The key objectives state that the principles of transparency and open justice require the proceedings and decisions of courts and tribunals to be open and accessible to the public and the media, which on a practical level includes timely and effective access to: (i) information about pending cases; (ii) the core documents relating to the proceedings; and (iii) public hearings. The "core documents" identified include any evidence and any written submissions, in each case where they are, or have been, considered by the court or tribunal at a public hearing.

The explanatory notes to the key objectives recognise that there are important issues as to the stage at which a core document should become publicly available, for example, "skeleton arguments and witness statements would ordinarily only become available publicly once they have been relied upon in proceedings in open court". The notes explain, however, that at this stage the Board is concerned only with what documents should be available, and issues of timing will be a matter for consideration when the key objectives are reflected in any changes in the procedural rules.

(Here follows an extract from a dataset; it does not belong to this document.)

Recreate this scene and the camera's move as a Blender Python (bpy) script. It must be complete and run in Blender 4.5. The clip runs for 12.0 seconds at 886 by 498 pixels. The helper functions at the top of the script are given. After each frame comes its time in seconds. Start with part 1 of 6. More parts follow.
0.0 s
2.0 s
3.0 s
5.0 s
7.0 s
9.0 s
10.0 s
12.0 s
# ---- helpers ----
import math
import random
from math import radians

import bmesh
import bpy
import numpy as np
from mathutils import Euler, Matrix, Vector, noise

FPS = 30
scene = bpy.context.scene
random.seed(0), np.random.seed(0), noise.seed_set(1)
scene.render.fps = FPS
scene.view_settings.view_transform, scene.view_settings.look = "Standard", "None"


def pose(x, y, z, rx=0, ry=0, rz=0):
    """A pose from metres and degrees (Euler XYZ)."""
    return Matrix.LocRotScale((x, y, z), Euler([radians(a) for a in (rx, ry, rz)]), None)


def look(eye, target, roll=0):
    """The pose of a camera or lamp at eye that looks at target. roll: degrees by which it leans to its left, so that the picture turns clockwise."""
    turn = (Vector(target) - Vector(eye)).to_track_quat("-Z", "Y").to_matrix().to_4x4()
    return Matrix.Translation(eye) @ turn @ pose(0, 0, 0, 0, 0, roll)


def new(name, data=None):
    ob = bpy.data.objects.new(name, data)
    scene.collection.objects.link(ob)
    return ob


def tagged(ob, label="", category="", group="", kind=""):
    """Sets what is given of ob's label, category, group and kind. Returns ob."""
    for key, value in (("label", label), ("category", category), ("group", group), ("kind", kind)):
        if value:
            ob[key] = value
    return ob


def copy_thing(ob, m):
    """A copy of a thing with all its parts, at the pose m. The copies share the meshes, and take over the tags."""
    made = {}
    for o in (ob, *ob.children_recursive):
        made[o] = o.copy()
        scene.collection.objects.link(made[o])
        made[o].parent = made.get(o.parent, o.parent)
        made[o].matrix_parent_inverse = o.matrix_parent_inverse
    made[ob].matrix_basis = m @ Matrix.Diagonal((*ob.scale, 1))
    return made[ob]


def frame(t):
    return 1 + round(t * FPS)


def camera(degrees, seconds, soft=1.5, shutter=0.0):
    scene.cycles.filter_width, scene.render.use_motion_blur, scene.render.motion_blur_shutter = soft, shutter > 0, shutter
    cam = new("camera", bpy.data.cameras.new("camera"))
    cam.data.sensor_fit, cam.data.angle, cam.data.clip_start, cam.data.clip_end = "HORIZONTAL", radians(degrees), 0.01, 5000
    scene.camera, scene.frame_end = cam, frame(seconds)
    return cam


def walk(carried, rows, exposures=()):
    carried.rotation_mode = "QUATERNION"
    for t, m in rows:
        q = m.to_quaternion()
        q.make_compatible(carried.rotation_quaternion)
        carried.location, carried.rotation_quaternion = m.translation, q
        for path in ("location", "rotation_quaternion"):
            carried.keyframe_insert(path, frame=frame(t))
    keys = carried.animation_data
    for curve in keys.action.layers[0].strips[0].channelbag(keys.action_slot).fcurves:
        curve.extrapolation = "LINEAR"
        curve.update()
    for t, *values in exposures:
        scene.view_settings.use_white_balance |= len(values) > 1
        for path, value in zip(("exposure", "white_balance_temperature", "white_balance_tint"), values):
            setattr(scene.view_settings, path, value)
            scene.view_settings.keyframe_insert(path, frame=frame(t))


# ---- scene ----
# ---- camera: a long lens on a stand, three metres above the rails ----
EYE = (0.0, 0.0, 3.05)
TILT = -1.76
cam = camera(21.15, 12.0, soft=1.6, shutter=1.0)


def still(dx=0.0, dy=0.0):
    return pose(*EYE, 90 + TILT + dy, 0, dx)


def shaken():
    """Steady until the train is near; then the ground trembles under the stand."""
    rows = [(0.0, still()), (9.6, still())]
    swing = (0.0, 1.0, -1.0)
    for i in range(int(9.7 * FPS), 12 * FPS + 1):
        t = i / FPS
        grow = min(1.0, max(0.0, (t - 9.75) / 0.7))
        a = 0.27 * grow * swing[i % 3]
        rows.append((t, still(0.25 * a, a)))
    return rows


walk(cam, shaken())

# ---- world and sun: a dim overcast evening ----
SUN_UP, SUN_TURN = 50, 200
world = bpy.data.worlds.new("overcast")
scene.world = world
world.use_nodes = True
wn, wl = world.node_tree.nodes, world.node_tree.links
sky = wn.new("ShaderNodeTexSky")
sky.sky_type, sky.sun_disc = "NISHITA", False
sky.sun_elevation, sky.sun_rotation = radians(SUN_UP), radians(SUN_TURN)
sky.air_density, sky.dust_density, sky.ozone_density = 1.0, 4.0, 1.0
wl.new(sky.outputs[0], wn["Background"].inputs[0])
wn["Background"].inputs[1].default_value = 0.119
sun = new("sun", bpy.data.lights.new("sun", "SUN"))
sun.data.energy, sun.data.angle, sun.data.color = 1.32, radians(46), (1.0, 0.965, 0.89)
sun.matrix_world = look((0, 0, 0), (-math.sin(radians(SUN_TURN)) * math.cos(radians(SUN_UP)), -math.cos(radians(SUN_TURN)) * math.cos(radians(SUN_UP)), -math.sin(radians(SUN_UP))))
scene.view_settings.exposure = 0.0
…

It is interesting, nonetheless, that the Board's key objectives refer to the need for access to evidence and submissions that "are, or have been, considered" at a public hearing. This contrasts with the rule proposed by the Civil Procedure Rule Committee (CPRC) in February this year (considered here), which appeared to give a default right to access skeleton arguments, witness statements and expert reports before they had played any part in the court's decision making process, and when they might never do so (if the matter was subsequently resolved without a hearing).

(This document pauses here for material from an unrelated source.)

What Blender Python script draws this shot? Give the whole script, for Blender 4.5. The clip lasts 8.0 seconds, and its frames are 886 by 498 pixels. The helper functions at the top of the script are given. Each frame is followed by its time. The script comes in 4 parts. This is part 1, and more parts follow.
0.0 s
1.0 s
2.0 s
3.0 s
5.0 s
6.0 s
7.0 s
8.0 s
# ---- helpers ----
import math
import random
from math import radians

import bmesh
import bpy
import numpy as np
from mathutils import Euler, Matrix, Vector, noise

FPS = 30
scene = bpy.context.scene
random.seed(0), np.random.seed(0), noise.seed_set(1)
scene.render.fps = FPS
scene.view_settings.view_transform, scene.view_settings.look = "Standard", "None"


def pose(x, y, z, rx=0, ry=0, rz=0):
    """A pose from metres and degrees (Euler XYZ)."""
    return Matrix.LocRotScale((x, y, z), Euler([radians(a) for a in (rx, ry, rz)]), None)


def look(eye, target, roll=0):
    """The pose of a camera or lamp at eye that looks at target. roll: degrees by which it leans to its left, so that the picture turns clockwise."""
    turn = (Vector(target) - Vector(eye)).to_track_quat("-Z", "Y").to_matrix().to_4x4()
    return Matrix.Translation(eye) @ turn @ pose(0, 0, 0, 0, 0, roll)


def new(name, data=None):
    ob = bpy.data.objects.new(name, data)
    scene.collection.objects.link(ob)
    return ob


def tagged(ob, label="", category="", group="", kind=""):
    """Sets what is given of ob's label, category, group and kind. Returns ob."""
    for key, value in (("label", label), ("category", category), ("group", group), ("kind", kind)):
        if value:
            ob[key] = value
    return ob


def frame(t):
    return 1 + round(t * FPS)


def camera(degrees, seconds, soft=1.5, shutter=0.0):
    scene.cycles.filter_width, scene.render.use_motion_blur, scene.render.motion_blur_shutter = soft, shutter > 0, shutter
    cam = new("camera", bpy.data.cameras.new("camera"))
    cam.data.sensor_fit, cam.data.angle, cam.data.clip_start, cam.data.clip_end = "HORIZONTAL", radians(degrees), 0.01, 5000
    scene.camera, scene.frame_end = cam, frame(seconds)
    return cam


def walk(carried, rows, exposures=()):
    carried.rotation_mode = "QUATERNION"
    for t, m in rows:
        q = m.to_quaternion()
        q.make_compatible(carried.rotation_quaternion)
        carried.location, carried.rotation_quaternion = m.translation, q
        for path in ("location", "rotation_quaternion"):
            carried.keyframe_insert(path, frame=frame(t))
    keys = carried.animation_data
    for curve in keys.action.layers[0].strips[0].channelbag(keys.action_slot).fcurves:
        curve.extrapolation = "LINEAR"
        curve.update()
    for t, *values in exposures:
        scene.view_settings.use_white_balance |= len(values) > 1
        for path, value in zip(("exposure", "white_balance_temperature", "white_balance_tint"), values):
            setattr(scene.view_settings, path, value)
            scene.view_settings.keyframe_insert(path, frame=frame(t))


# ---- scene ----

Following the creation of the Transparency and Open Justice Board, the CPRC's work on the rules relating to public access to court documents was paused to allow the Board to conduct this first phase of its work. No doubt the next stage of the CPRC's work will be informed by the key objectives identified by the Board, as well as responses to its own consultation – a number of which (including our own) identified concerns at the proposed new rule going further than is necessary or desirable to achieve the important aim of open justice.

The Transparency and Open Justice Board has invited any comments on the proposed key objectives to be submitted by 28 February 2025.